→ The exercise: For each line that holds "degrees", copy the line out.

→ Given information:
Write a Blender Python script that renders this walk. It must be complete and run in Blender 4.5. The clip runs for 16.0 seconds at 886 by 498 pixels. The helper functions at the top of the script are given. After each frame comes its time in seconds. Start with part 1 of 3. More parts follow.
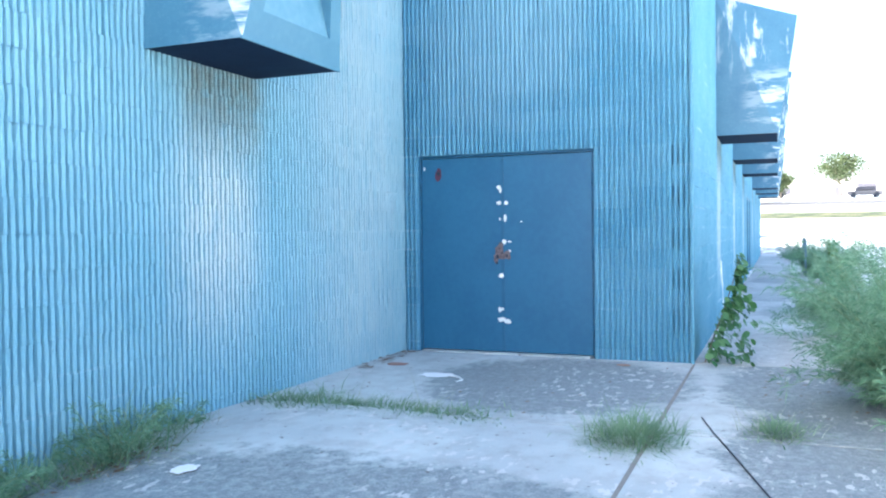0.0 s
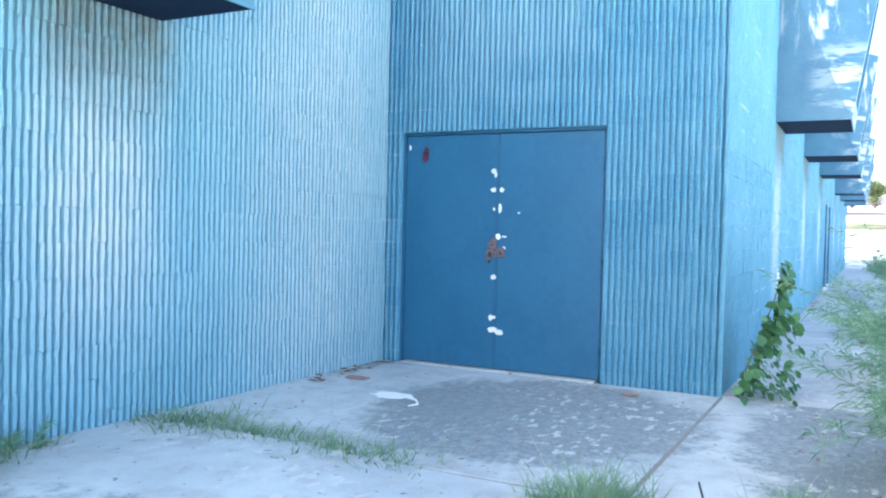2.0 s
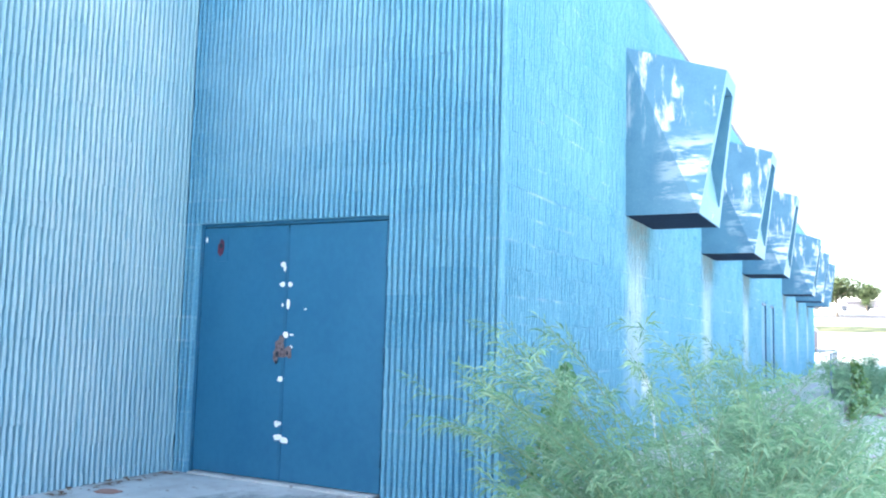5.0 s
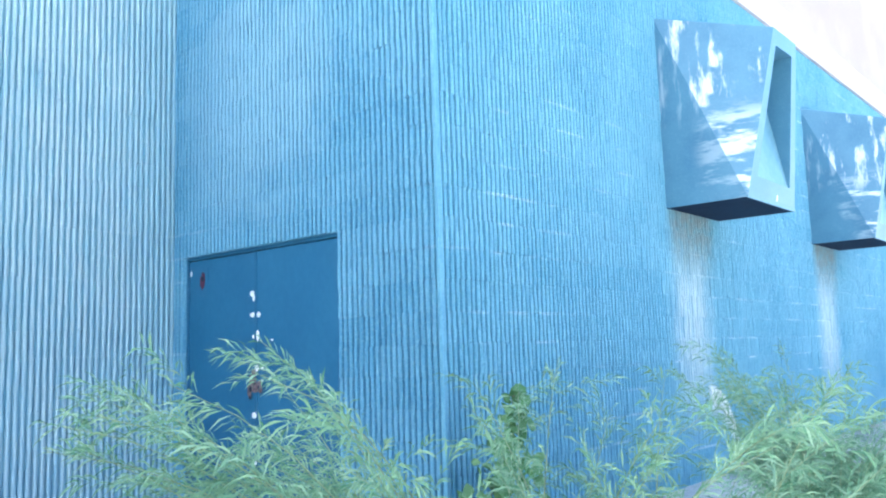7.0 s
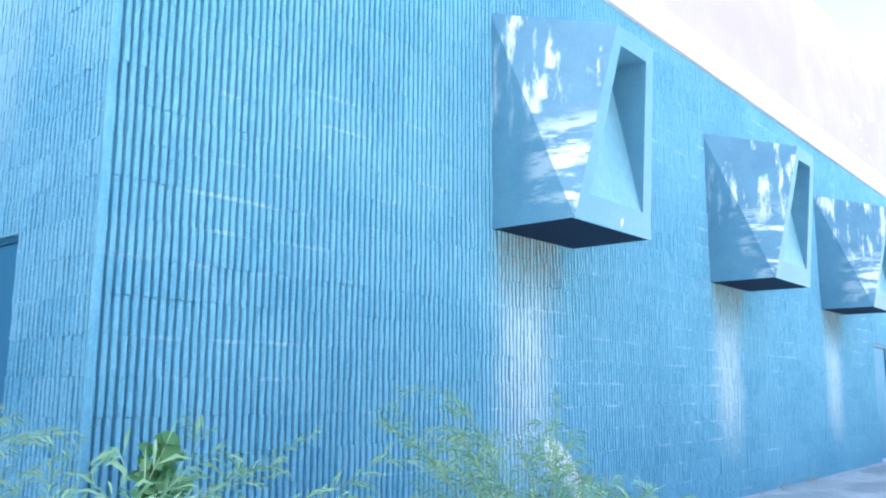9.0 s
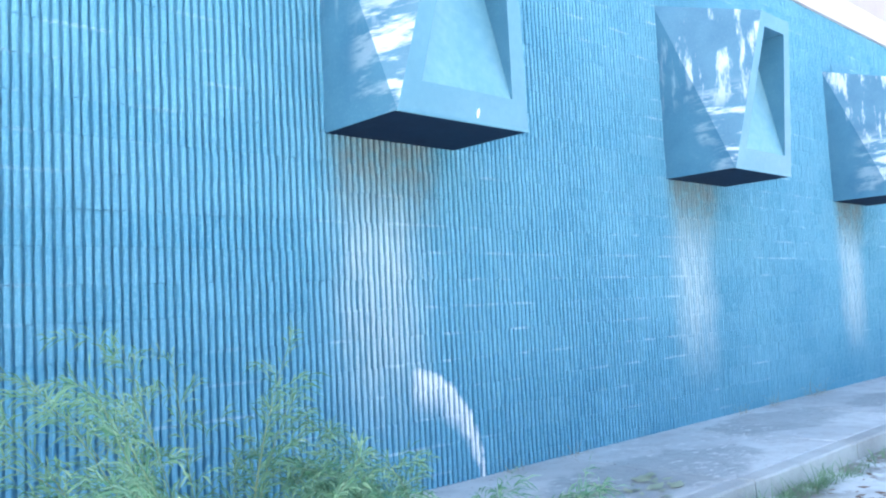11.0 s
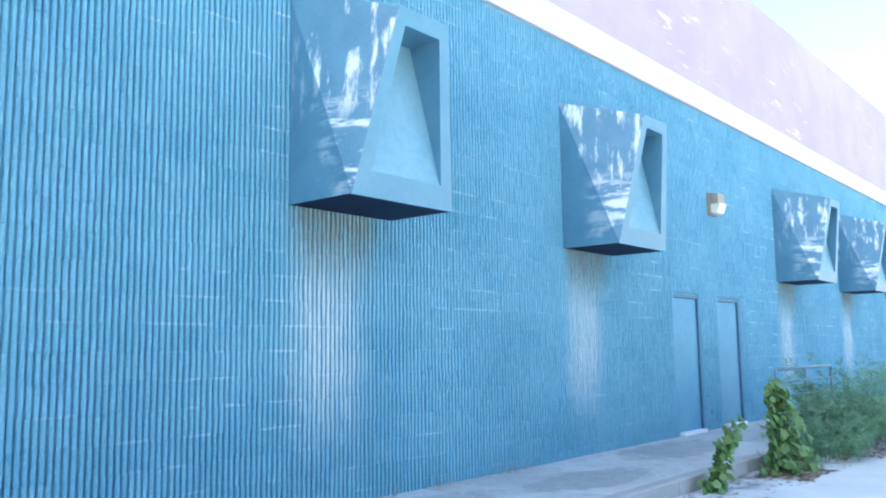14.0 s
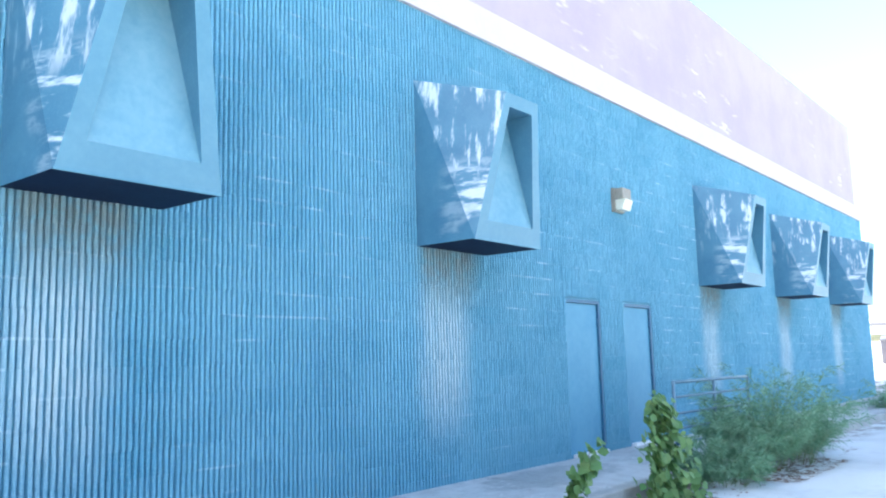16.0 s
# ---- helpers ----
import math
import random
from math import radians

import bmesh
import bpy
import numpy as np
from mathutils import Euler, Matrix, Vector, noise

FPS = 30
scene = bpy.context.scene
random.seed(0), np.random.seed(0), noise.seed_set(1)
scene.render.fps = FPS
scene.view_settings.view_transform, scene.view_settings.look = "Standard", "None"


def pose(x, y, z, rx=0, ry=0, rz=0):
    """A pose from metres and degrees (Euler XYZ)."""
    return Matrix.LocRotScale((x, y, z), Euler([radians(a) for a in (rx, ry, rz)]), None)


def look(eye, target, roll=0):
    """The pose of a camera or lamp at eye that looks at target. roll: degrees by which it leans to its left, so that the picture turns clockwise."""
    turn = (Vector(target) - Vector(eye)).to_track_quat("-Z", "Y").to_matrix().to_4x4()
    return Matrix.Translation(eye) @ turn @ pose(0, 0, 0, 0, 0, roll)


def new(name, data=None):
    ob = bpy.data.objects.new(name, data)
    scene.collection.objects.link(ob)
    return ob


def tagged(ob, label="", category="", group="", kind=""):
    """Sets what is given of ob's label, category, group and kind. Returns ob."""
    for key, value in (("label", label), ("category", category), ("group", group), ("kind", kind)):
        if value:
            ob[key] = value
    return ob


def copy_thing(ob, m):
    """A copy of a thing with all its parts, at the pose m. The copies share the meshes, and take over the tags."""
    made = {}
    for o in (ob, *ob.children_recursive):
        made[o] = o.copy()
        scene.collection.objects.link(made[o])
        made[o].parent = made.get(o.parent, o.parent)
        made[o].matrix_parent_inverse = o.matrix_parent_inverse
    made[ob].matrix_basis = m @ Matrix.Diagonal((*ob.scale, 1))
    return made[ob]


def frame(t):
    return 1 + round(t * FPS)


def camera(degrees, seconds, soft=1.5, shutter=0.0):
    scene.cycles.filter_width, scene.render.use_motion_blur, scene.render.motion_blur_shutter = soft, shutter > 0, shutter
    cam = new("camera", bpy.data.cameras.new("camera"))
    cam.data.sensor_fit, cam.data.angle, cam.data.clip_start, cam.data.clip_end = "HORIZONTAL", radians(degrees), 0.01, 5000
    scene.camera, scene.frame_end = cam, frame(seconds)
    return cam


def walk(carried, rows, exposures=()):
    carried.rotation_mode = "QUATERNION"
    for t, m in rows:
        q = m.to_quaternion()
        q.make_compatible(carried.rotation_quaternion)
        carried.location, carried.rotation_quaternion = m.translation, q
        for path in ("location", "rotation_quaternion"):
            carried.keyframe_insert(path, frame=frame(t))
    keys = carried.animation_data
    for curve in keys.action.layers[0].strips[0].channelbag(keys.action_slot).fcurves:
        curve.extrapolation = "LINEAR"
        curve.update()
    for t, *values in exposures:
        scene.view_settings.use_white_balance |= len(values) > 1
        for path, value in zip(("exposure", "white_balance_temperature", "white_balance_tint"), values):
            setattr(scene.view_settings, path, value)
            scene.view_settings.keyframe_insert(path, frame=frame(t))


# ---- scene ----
cam = camera(56.5, 16.0, 2.1)
PATH = [
    (0, (-8.276, -0.752, 1.312), (-6.424, 0.001, 1.268), -0.7),
    (0.5, (-7.828, -0.777, 1.274), (-6.015, 0.067, 1.244), 0.4),
    (1, (-7.322, -0.803, 1.313), (-5.462, -0.066, 1.304), 1.0),
    (1.5, (-6.899, -0.841, 1.293), (-5.023, -0.149, 1.319), -0.8),
    (2, (-6.622, -0.99, 1.246), (-4.848, -0.068, 1.197), 1.4),
    (2.5, (-6.306, -1.041, 1.311), (-4.564, -0.06, 1.257), 2.5),
    (3, (-6.112, -1.073, 1.379), (-4.341, -0.153, 1.254), 0.2),
    (3.5, (-6.009, -1.304, 1.375), (-4.177, -0.504, 1.314), -0.7),
    (4, (-5.868, -1.607, 1.31), (-4.0, -0.896, 1.216), 0.0),
    (4.2, (-5.777, -1.748, 1.28), (-3.91, -1.033, 1.33), 2.8),
    (6.3, (-4.495, -3.046, 1.247), (-2.932, -1.811, 1.417), -4.1),
    (6.5, (-4.347, -3.097, 1.256), (-2.828, -1.802, 1.378), -3.2),
    (7, (-3.856, -3.338, 1.27), (-2.35, -2.045, 1.517), -1.8),
    (7.5, (-3.298, -3.517, 1.267), (-1.693, -2.355, 1.536), -2.4),
    (8, (-2.875, -3.658, 1.273), (-1.318, -2.422, 1.488), -2.7),
    (8.2, (-2.652, -3.644, 1.271), (-1.048, -2.488, 1.571), -0.1),
    (10.3, (-0.812, -4.488, 1.269), (0.45, -2.957, 1.521), -2.1),
    (10.5, (-0.568, -4.487, 1.3), (0.739, -2.981, 1.457), -3.4),
    (11, (0.001, -4.528, 1.28), (1.371, -3.078, 1.431), -2.9),
    (11.5, (0.589, -4.663, 1.302), (1.965, -3.221, 1.467), -3.0),
    (12, (1.054, -4.798, 1.263), (2.486, -3.412, 1.435), -0.7),
    (12.5, (1.61, -4.897, 1.313), (3.131, -3.62, 1.549), -2.1),
    (13, (2.122, -5.062, 1.292), (3.633, -3.763, 1.47), -1.9),
    (13.5, (2.668, -5.186, 1.301), (4.185, -3.915, 1.589), -0.3),
    (14, (3.162, -5.364, 1.299), (4.676, -4.08, 1.544), -0.8),
    (14.5, (3.65, -5.521, 1.293), (5.158, -4.224, 1.497), -2.2),
    (15, (4.188, -5.587, 1.299), (5.781, -4.391, 1.466), -1.5),
    (15.5, (4.68, -5.672, 1.289), (6.244, -4.44, 1.475), -1.3),
    (16, (5.182, -5.673, 1.285), (6.723, -4.428, 1.559), -1.5),
]
walk(cam, [(t, look(eye, target, roll)) for t, eye, target, roll in PATH],
     [(0.0, 2.27, 6150, 10), (4.2, 2.50, 6250, 10), (7.0, 2.32, 6100, 10), (11.0, 2.27, 6100, 10), (12.5, 2.2, 6100, 10), (15.0, 2.03, 6100, 10), (16.0, 2.09, 6100, 10)])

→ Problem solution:
    """A pose from metres and degrees (Euler XYZ)."""
    """The pose of a camera or lamp at eye that looks at target. roll: degrees by which it leans to its left, so that the picture turns clockwise."""
def camera(degrees, seconds, soft=1.5, shutter=0.0):
    cam.data.sensor_fit, cam.data.angle, cam.data.clip_start, cam.data.clip_end = "HORIZONTAL", radians(degrees), 0.01, 5000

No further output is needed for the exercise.